Журнал Современник - Наш Современник 2006 #2
Под нажимом Вадима Ермилов стал ссылаться на Бахтина в печати, а делал он это умело, демонстративно, добавляя: “как известно, ещё Бахтин…”. Вадим и Бочарова уговорил (Сергея пришлось тогда уговаривать), чтобы всё-таки разрешил он поставить своё имя в качестве редактора Вадимом пробитого и подготовленного к печати нового издания бахтинской книги. Почему не поставил Вадим своего собственного имени, он мне рассказывал, но помню лишь, что помешала этому какая-то там, в “Советском писателе”, внутрииздательская интрига, или же интриги ещё не было, однако Вадим опасался, что она возникнет и затруднит переиздание, если он на титул и как редактор полезет: мало ему, что они его собственную книгу “Происхождение романа” выпустили! У Вадима не было мелкого честолюбия, ради цели достойной он способен был ужиматься и уходить в тень. Он думал и действовал исторически, в данном случае совершенно не по-ноздревски. Повторяю: не помню деталей, но соображения, побудившие его не выходить на авансцену вместе с Бахтиным, у Вадима были. Не желая выглядеть одиноким в поле воином, создавал он впечатление, будто все как один горой за Бахтина! Впоследствии это стало одним из поводов не признавать за Кожиновым заслуги первооткрывателя или же признавать не в полной мере, распределяя роли по разным лицам. Это Вадима не огорчало. Он был режиссёром-постановщиком действа, все же остальные являлись исполнителями и очень часто всего лишь статистами. Были и просто примазавшиеся. Когда битва была уже выиграна, они выходили (и до сих пор выходят) перед занавесом, чтобы с внушительным видом раскланяться в ответ на будто бы ими заслуженные аплодисменты.

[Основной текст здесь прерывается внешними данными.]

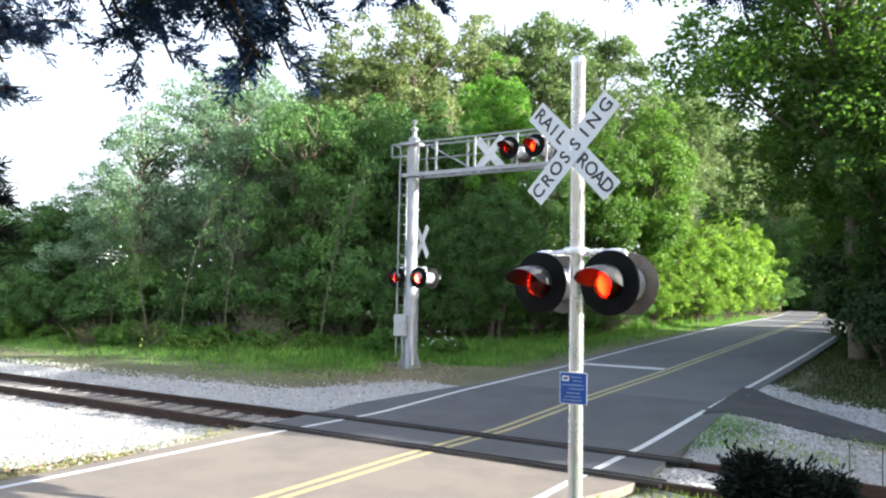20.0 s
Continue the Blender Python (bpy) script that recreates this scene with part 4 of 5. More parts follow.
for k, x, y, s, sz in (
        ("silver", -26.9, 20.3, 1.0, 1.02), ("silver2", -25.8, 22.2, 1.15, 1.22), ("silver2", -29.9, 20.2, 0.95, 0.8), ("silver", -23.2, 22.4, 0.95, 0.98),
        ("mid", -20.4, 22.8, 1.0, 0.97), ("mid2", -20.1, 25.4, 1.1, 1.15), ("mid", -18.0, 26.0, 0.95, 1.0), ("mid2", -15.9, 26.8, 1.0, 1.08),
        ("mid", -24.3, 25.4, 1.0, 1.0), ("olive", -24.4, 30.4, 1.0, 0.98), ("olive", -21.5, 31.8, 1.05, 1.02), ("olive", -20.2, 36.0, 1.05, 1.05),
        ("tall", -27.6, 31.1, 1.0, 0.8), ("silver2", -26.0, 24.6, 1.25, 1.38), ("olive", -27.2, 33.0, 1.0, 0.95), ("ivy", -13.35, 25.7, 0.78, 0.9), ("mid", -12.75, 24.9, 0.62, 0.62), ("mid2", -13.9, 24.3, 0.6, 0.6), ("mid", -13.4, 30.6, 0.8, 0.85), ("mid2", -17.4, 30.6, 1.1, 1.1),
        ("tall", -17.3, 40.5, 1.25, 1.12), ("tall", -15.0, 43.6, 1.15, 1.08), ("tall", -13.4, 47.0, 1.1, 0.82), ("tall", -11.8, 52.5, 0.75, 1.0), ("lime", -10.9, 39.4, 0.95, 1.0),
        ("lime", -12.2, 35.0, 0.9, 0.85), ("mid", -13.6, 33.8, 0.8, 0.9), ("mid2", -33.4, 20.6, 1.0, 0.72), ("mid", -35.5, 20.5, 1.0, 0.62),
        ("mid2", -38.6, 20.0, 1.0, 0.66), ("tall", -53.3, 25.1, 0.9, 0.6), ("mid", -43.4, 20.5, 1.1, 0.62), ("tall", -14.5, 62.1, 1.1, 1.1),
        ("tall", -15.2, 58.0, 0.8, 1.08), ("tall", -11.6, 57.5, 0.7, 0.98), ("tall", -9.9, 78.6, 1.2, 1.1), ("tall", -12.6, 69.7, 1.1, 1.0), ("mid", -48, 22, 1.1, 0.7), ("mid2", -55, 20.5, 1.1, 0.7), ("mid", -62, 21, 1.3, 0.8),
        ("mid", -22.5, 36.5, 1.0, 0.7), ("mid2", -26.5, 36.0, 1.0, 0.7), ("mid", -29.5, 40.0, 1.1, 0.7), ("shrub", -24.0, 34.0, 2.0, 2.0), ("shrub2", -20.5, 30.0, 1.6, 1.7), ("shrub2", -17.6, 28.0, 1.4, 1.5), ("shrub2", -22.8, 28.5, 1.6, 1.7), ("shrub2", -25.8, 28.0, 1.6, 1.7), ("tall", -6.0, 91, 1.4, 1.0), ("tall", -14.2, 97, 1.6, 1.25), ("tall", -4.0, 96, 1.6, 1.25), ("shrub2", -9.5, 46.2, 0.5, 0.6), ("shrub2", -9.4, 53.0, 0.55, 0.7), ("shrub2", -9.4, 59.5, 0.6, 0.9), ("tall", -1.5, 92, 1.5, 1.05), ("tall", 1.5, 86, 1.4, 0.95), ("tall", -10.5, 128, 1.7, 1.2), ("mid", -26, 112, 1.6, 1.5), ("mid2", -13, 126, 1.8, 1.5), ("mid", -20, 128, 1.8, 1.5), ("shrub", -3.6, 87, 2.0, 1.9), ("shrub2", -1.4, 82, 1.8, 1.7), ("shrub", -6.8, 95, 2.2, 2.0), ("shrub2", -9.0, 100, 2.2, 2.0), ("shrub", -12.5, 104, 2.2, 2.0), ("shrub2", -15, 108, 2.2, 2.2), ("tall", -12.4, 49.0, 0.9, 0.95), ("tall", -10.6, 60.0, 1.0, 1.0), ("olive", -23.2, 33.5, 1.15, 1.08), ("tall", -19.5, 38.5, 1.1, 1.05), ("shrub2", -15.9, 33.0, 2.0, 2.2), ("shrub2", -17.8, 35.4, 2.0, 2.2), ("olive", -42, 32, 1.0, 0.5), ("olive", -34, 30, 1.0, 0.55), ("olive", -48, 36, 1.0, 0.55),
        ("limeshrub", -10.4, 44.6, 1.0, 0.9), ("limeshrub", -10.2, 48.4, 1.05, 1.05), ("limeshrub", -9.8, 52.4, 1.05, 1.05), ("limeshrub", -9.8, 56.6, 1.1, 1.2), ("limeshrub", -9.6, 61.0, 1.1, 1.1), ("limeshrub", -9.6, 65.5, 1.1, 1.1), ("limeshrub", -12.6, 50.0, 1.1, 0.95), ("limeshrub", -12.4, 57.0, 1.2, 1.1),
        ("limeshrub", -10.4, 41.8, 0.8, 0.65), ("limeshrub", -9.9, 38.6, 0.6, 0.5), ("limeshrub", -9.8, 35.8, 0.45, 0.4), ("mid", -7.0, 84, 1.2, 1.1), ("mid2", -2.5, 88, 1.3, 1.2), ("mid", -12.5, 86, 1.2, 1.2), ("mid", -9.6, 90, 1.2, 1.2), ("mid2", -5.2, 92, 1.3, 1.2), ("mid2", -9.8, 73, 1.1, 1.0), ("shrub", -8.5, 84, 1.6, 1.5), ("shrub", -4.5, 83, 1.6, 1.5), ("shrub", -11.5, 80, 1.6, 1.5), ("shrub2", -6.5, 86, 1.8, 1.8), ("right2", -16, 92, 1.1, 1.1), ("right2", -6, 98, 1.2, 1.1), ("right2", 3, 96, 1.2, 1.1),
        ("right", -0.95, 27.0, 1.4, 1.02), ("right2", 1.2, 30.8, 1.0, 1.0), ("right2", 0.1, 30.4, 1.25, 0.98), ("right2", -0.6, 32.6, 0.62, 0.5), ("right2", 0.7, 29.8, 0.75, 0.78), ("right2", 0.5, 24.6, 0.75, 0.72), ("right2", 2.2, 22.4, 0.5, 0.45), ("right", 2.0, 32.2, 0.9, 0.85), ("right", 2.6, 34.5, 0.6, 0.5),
        # maples beyond x = 6 below are unseen, added to shade gravel and crossing
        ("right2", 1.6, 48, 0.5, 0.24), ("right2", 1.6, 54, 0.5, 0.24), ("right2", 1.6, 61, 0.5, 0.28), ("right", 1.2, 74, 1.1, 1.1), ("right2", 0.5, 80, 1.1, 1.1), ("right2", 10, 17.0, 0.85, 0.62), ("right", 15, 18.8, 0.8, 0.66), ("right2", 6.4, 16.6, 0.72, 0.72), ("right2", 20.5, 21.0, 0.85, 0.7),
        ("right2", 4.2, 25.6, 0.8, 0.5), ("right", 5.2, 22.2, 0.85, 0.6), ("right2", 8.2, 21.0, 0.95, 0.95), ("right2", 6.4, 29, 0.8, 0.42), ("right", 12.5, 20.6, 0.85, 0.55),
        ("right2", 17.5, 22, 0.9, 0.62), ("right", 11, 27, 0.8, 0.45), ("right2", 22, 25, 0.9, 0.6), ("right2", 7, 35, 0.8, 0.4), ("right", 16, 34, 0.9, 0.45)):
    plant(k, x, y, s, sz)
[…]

“Проблемы творчества” были переизданы как “Проблемы поэтики”. Вадим переименовал книгу из соображений опять же тактических, чтобы легче было пробивать. Так он мне говорил, а уж из нас никому Вадим прохода не давал без того, чтобы не востребовать хоть какой-нибудь дани Бахтину. “Иди и читай!” — загораживал Вадим мне дорогу в институтском коридоре, в глубине которого находился отдел рукописей, а там прямо на столе лежала даже не заприходованная бахтинская диссертация в жёлто-оранжевом переплете. Заходи и бери, ни у кого не спрашивая. Когда, не имея сил преодолеть кожиновский кордон, я был вынужден не идти, куда шёл, то, повернув по тому же коридору в обратную сторону, я зашёл в отдел и открыл бесприютную диссертацию…

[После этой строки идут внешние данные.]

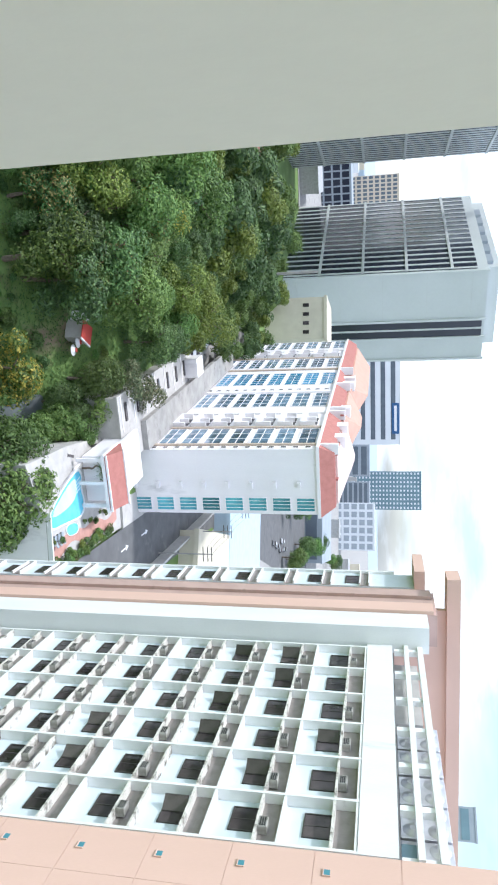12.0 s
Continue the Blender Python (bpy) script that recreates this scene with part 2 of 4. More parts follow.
M_DEAD = mat("bleached_dead_wood", (0.46, 0.43, 0.38), (0.33, 0.30, 0.26), 0.9, scale=5, fine=30)
M_YELLOW = mat("yellow_barrier_paint", (0.70, 0.38, 0.04), rough=0.6)
M_CAR = mat("car_paint", (0.55, 0.56, 0.58), (0.52, 0.53, 0.55), 0.25, rand=0.6, bump=0)
M_TYRE = mat("tyre_rubber", (0.03, 0.03, 0.03), rough=0.9)
L_GREEN = leaf_mat("green_leaves", (0.060, 0.115, 0.026), (0.112, 0.205, 0.045), (0.190, 0.290, 0.070))
L_DEEP = leaf_mat("deep_green_leaves", (0.044, 0.090, 0.026), (0.082, 0.165, 0.046), (0.150, 0.250, 0.072))
L_LIME = leaf_mat("yellow_green_leaves", (0.060, 0.107, 0.014), (0.130, 0.202, 0.030), (0.226, 0.297, 0.060))
L_GOLD = leaf_mat("golden_green_leaves", (0.049, 0.107, 0.020), (0.132, 0.214, 0.033), (0.594, 0.446, 0.066))
L_RUSTY = leaf_mat("russet_green_leaves", (0.041, 0.099, 0.030), (0.099, 0.214, 0.049), (0.396, 0.247, 0.099))
L_GREY = leaf_mat("sparse_grey_green_leaves", (0.083, 0.124, 0.049), (0.165, 0.214, 0.091), (0.314, 0.314, 0.165))
L_GRASS = leaf_mat("grass_blades", (0.056, 0.136, 0.019), (0.113, 0.249, 0.040), (0.192, 0.353, 0.072))


# ---- mesh helpers ----
def box(bm, x0, x1, y0, y1, z0, z1):
    """A block between two corners; returns its vertices."""
    v = [bm.verts.new(p) for p in ((x0, y0, z0), (x1, y0, z0), (x1, y1, z0), (x0, y1, z0), (x0, y0, z1), (x1, y0, z1), (x1, y1, z1), (x0, y1, z1))]
    for f in ((3, 2, 1, 0), (4, 5, 6, 7), (0, 1, 5, 4), (1, 2, 6, 5), (2, 3, 7, 6), (3, 0, 4, 7)):
        bm.faces.new([v[i] for i in f])
    return v


def tube(bm, a, b, ra, rb=None, n=10, cap=True):
    """A tapered round bar from a to b."""
    rb = ra if rb is None else rb
    a, b = Vector(a), Vector(b)
    q = (b - a).to_track_quat("Z", "Y")
    rings = []
    for c, r in ((a, ra), (b, rb)):
        rings.append([bm.verts.new(c + q @ Vector((r * math.cos(2 * math.pi * i / n), r * math.sin(2 * math.pi * i / n), 0))) for i in range(n)])
    for i in range(n):
        f = bm.faces.new((rings[0][i], rings[0][(i + 1) % n], rings[1][(i + 1) % n], rings[1][i]))
        f.smooth = True
    if cap:
        bm.faces.new([bm.verts.new(v.co) for v in rings[0][::-1]])
        bm.faces.new([bm.verts.new(v.co) for v in rings[1]])


def mesh_of(bm, name, material, bevel=0.0):
    if bevel:
        bmesh.ops.bevel(bm, geom=bm.edges[:], offset=bevel, segments=1, affect="EDGES", clamp_overlap=True)
    me = bpy.data.meshes.new(name)
    bm.normal_update()
    bm.to_mesh(me)
    bm.free()
    me.materials.append(material)
    return me


def part(name, bm, material, parent, label="", bevel=0.0):
    ob = new(name, mesh_of(bm, name, material, bevel))
    ob.parent = parent
    if label:
        ob["label"] = label
    return ob


def share(name, me, parent, m=None, label=""):
    """One more object on a mesh that is already made."""
    ob = new(name, me)
    ob.parent = parent
    if m is not None:
        ob.matrix_basis = m
    if label:
        ob["label"] = label
    return ob


def boxed(name, dims, material, parent=None, label="", bevel=0.0):
    bm = bmesh.new()
    box(bm, *dims)
    return part(name, bm, material, parent, label, bevel)


def thing(name, at, label, category, group="", kind="", turn=0.0):
    ob = new(name)
    ob.matrix_basis = pose(at[0], at[1], at[2], 0, 0, turn)
    return tagged(ob, label, category, group, kind)

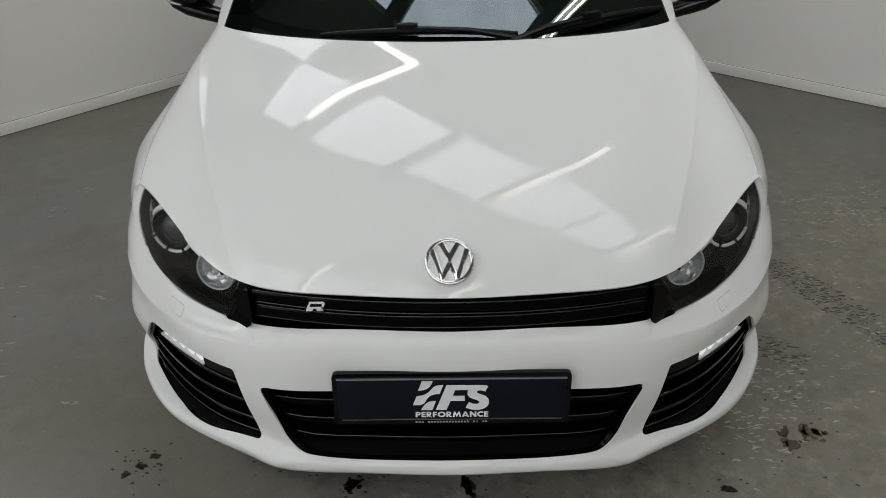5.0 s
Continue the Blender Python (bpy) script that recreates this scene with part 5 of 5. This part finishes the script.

У меня закружилась голова. Так некогда, ещё в детстве, шла она кругом от некоторых книг. Например, от первых страниц “Последнего из могикан”, и я закрыл тогда книгу Купера, не в силах от упоения и восторга читать дальше. Много лет спустя я вновь попробовал открыть ту же книгу и опять не смог её читать, но уже по другой причине. Так было и с Бахтиным. С первых же страниц диссертации открылся новый мир — прошлого, имеющего свои права, и я, как требовал того Вадим, тут же сделал на этот ещё не опубликованный труд сноску в работе о Шекспире, но дальше читать не мог по причине, по которой завалил ту же диссертацию Роман (Р. М. Самарин) и о которой впоследствии я услышал от Роберта Яусса: “Это же противоречит фактам”.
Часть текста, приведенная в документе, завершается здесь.